Hong Kong’s Evolving Crypto Landscape
Hong Kong’s progressive regulatory framework is pivotal to this initiative. In May 2025, Hong Kong passed legislation to license stablecoin issuers starting August 1, creating a legal pathway for JD.com and Ant Group’s plans. The region is also reviewing the tokenization of real-world assets (RWAs), which has grown by 380% in three years to reach $24 billion in the first half of 2025. Hong Kong’s ambition to become a global hub for digital finance, overseen by the Securities and Futures Commission, supports the issuance of stablecoins and tokenized assets, positioning it as a strategic launchpad for yuan-based stablecoins.
Aspect | Details |
Stablecoin Market Size | $247 billion (2025), projected to reach $2 trillion by 2028 |
U.S. Dollar Stablecoin Share | Over 99% (Bank for International Settlements) |
Yuan Global Payment Share | 2.89% (SWIFT, May 2025) |
Hong Kong Regulation | Stablecoin licensing begins August 1, 2025 |
Key Players | JD.com, Ant Group, PBOC, Hong Kong Monetary Authority |
China’s Cryptocurrency Paradox
China’s cryptocurrency landscape is complex. Since 2021, the country has enforced a comprehensive ban on private cryptocurrency transactions, including most stablecoins, citing risks of financial crime, capital flight, and instability. Simultaneously, the PBOC is advancing the digital yuan (e-CNY), a central bank digital currency (CBDC) designed to modernize payments and enhance financial control. Unlike the e-CNY, which is government-issued, private stablecoins like those proposed by JD.com and Ant Group offer flexibility and innovation, potentially appealing to businesses seeking efficient cross-border solutions. The PBOC’s cautious approach to private cryptocurrencies contrasts with the potential openness to regulated stablecoins, as evidenced by the positive regulatory response to JD.com’s proposal.
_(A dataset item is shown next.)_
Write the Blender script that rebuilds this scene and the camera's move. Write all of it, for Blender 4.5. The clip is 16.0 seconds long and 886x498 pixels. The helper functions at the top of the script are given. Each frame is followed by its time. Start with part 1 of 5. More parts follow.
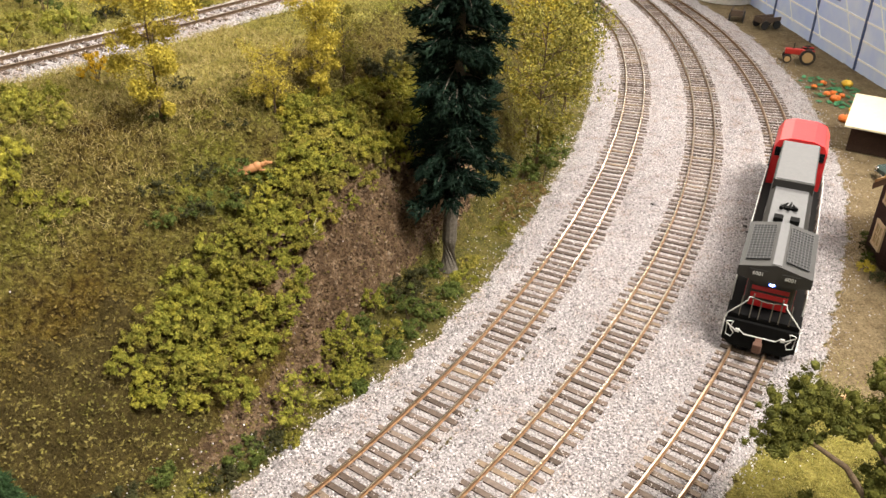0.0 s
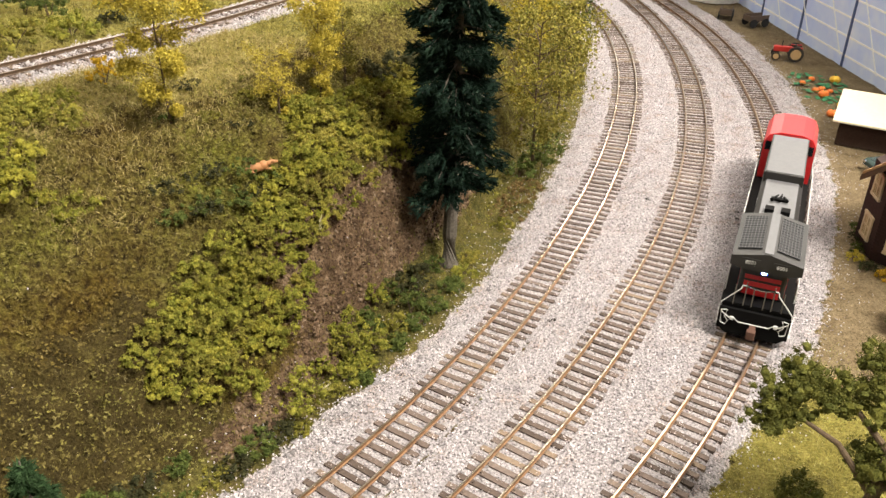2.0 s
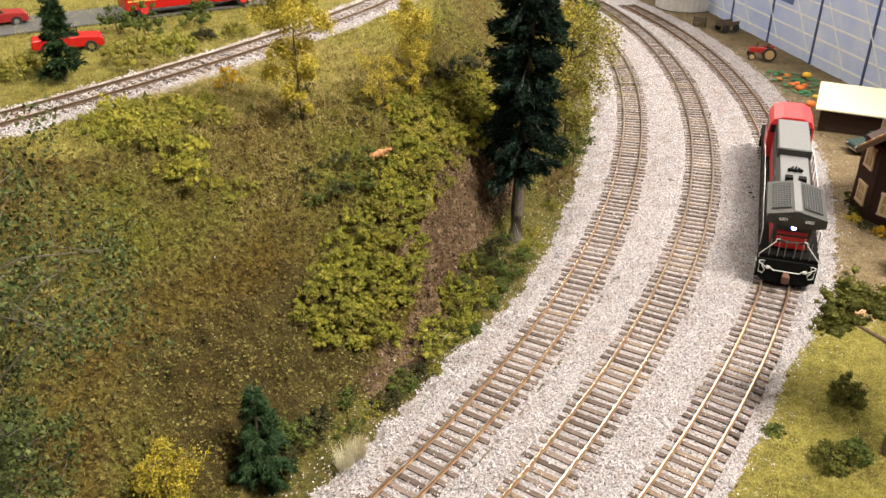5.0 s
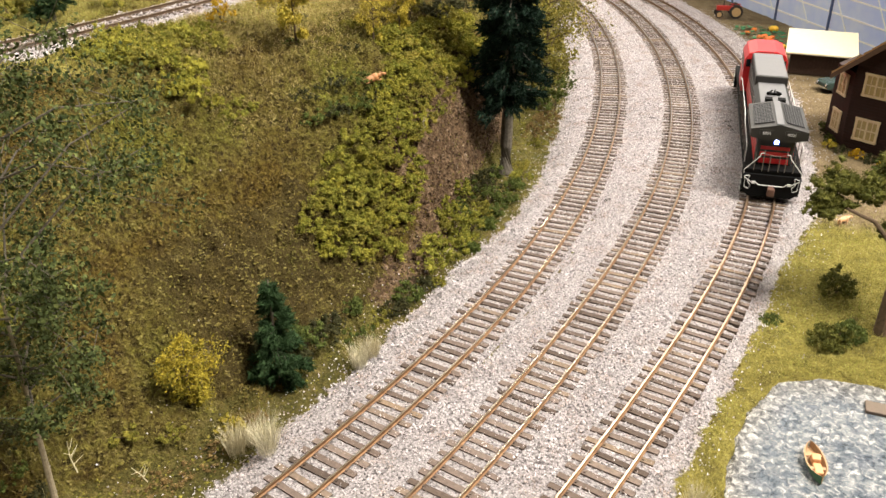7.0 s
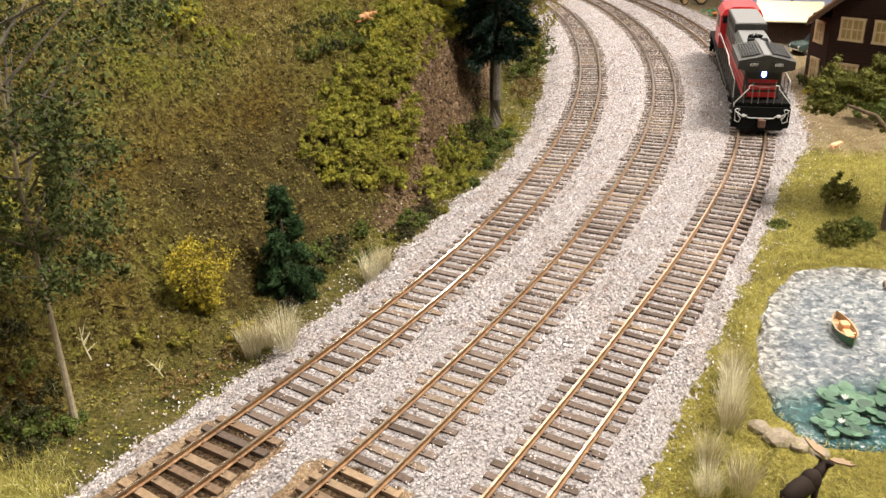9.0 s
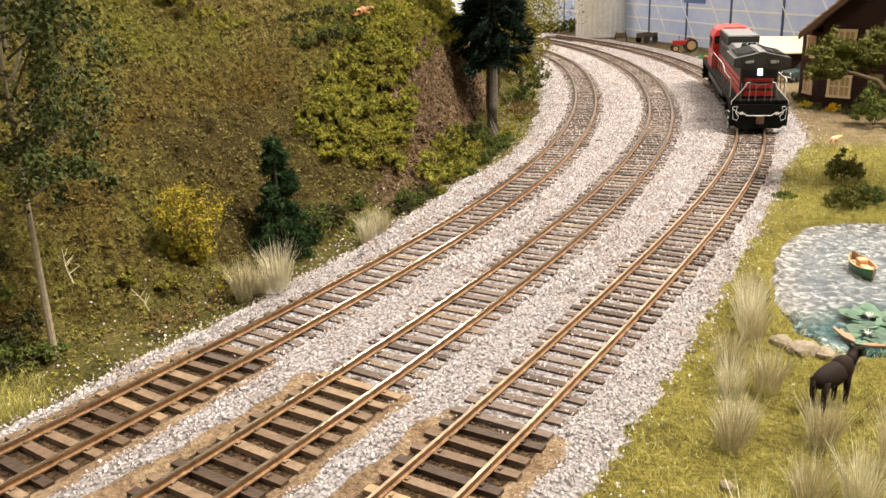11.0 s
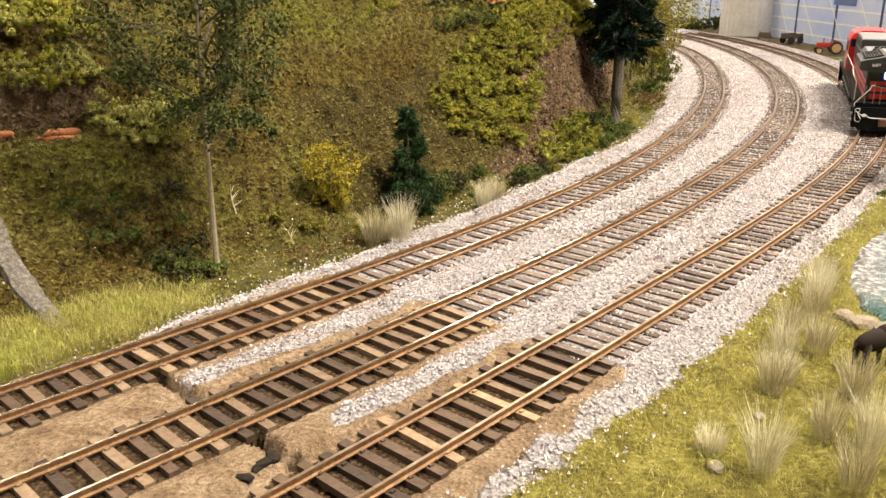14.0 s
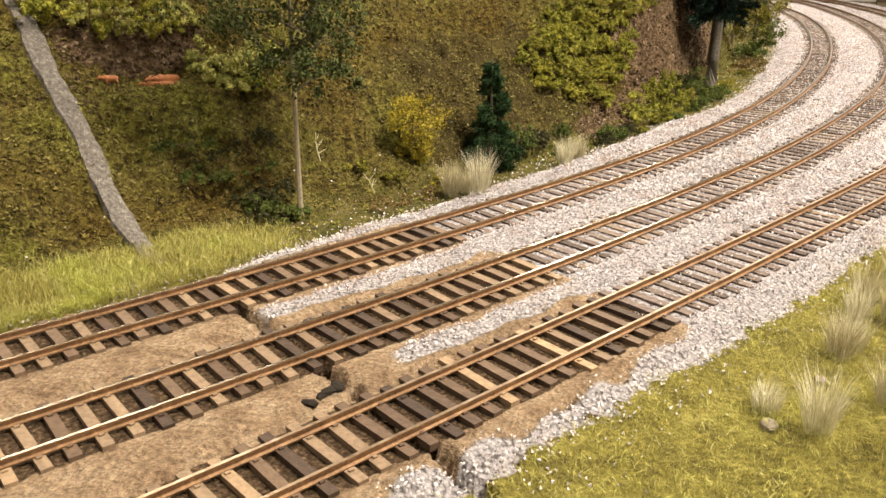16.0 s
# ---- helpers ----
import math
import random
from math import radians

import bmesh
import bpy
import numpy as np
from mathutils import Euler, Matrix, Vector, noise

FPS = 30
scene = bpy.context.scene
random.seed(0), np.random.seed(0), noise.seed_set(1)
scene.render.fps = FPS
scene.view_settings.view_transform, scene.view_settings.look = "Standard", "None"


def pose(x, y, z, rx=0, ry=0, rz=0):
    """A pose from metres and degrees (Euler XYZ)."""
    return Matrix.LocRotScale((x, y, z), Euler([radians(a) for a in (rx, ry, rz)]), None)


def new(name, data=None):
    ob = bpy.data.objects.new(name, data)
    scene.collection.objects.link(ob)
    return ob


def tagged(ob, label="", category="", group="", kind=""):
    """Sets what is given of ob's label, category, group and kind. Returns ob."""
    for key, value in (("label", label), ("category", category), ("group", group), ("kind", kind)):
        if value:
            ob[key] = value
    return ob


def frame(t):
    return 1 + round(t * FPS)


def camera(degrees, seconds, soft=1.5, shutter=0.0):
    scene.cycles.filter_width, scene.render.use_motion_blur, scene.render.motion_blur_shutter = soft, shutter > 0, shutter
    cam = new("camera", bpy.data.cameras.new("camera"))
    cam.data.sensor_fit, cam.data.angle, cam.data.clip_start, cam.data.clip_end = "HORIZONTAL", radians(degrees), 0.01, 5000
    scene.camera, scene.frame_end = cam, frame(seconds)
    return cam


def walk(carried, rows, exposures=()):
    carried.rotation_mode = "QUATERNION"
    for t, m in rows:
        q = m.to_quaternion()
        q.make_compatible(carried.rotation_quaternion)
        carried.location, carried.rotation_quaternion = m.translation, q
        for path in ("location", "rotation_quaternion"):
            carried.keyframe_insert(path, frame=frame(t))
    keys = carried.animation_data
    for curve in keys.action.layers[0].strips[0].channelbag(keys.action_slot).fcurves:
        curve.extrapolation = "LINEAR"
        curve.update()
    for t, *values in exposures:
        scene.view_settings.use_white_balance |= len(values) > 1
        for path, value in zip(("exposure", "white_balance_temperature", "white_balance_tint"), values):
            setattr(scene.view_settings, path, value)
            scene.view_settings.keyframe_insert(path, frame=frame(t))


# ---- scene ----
# camera: seconds, place in metres, yaw to the right, pitch up, roll to the left (degrees)
cam = camera(55.03, 16.0)
ROWS = [
    (0, -0.0077, 0.0265, 0.2583, -1.37, -29.86, 1.59),
    (0.5, -0.0072, 0.0236, 0.2587, -1.34, -29.84, 1.39),
    (1, -0.0072, 0.0211, 0.2599, -1.09, -29.83, 1.35),
    (1.5, -0.0092, 0.0179, 0.2597, -0.95, -29.84, 1.30),
    (2, -0.0120, 0.0138, 0.2605, -0.82, -29.67, 1.06),
    (2.5, -0.0219, 0.0039, 0.2621, -0.53, -29.56, 0.69),
    (3, -0.0387, -0.0128, 0.2590, 0.96, -29.26, -0.63),
    (3.5, -0.0464, -0.0350, 0.2745, 1.94, -29.36, -0.02),
    (4, -0.0622, -0.0612, 0.2764, 2.56, -28.61, 0.71),
    (4.2, -0.0725, -0.0580, 0.2768, 2.50, -28.54, 0.60),
    (6.3, -0.1125, -0.0838, 0.2512, 5.20, -27.36, 0.18),
    (6.5, -0.1164, -0.0844, 0.2450, 5.31, -27.13, 0.03),
    (7, -0.1170, -0.0963, 0.2337, 5.87, -28.00, -0.42),
    (7.5, -0.1197, -0.1061, 0.2188, 6.74, -27.55, -1.73),
    (8, -0.1246, -0.1118, 0.2044, 7.72, -27.10, -1.98),
    (8.5, -0.1345, -0.1172, 0.1859, 8.31, -26.03, -1.69),
    (9, -0.1416, -0.1159, 0.1729, 8.54, -24.87, -1.86),
    (9.5, -0.1440, -0.1153, 0.1550, 8.29, -23.68, -2.49),
    (9.7, -0.1433, -0.1152, 0.1483, 8.32, -23.11, -2.75),
    (11.8, -0.1516, -0.1360, 0.1053, 9.37, -17.25, -1.91),
    (12, -0.1528, -0.1381, 0.1057, 9.20, -18.19, -1.86),
    (12.5, -0.1542, -0.1441, 0.1076, 9.05, -19.02, -1.10),
    (13, -0.1477, -0.1535, 0.1128, 6.33, -19.93, -1.13),
    (13.5, -0.1406, -0.1637, 0.1162, 1.13, -19.62, -0.58),
    (14, -0.1427, -0.1730, 0.1150, -0.11, -19.02, -0.44),
    (14.5, -0.1419, -0.1794, 0.1170, -4.91, -21.17, -0.82),
    (15, -0.1384, -0.1785, 0.1156, -6.80, -21.51, -0.38),
    (15.5, -0.1380, -0.1777, 0.1148, -6.78, -20.93, -0.07),
    (16, -0.1351, -0.1803, 0.1129, -6.79, -21.41, -0.19),
]
walk(cam, [(t, pose(x, y, z, 0, 0, -yaw) @ pose(0, 0, 0, 90 + pitch) @ pose(0, 0, 0, 0, 0, roll)) for t, x, y, z, yaw, pitch, roll in ROWS], [(0, -0.15, 6450, 10), (4, -0.13, 6520, 10), (8, -0.12, 6500, 10), (9.5, -0.11, 6600, 10), (12, -0.05, 6850, 10), (13, -0.04, 6900, 10), (14, 0.09, 7000, 10), (15, 0.07, 7000, 10), (16, 0.03, 7000, 10)])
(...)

The Global Stablecoin Race
The global stablecoin market is dominated by U.S. dollar-pegged assets, with Tether and USD Coin leading the charge. This mirrors the dollar’s role as the world’s primary reserve currency, with a 48.46% share in global payment transactions, per SWIFT. In contrast, the yuan’s limited 2.89% share underscores the challenge of internationalizing the Chinese currency. Industry experts emphasize the urgency of this shift. Wang Yongli, co-chairman of Digital China Information Service Group, warned, “It would be a strategic risk if cross-border yuan payment is not as efficient as dollar stablecoins.” Xiao Feng, chairman of HashKey, added, “China can no longer avoid taking action,” noting the growing use of dollar stablecoins by Chinese exporters.
Strategic Implications
The push for yuan-based stablecoins is driven by the need to streamline cross-border trade and reduce dependence on the U.S. dollar. By leveraging blockchain technology, these stablecoins could offer 24/7, low-cost transactions, appealing to global merchants and Chinese businesses alike. The initiative aligns with China’s broader vision of a “multipolar” currency system, as articulated by PBOC Governor Pan Gongsheng, where multiple currencies support global trade. However, the U.S. is also advancing its stablecoin framework with the GENIUS bill, passed by the Senate in June 2025, intensifying the global race for digital asset dominance.
Looking Ahead
The efforts by JD.com and Ant Group to introduce yuan-based stablecoins could mark a turning point in global finance. If approved, these stablecoins could enhance the yuan’s role in international trade, challenge the dollar’s digital dominance, and set a precedent for other nations to develop their own stablecoin ecosystems. However, regulatory hurdles and global competition will shape the outcome. As Hong Kong positions itself as a digital finance hub and China advances its CBDC, the success of this initiative could redefine the balance of power in the cryptocurrency and financial landscapes.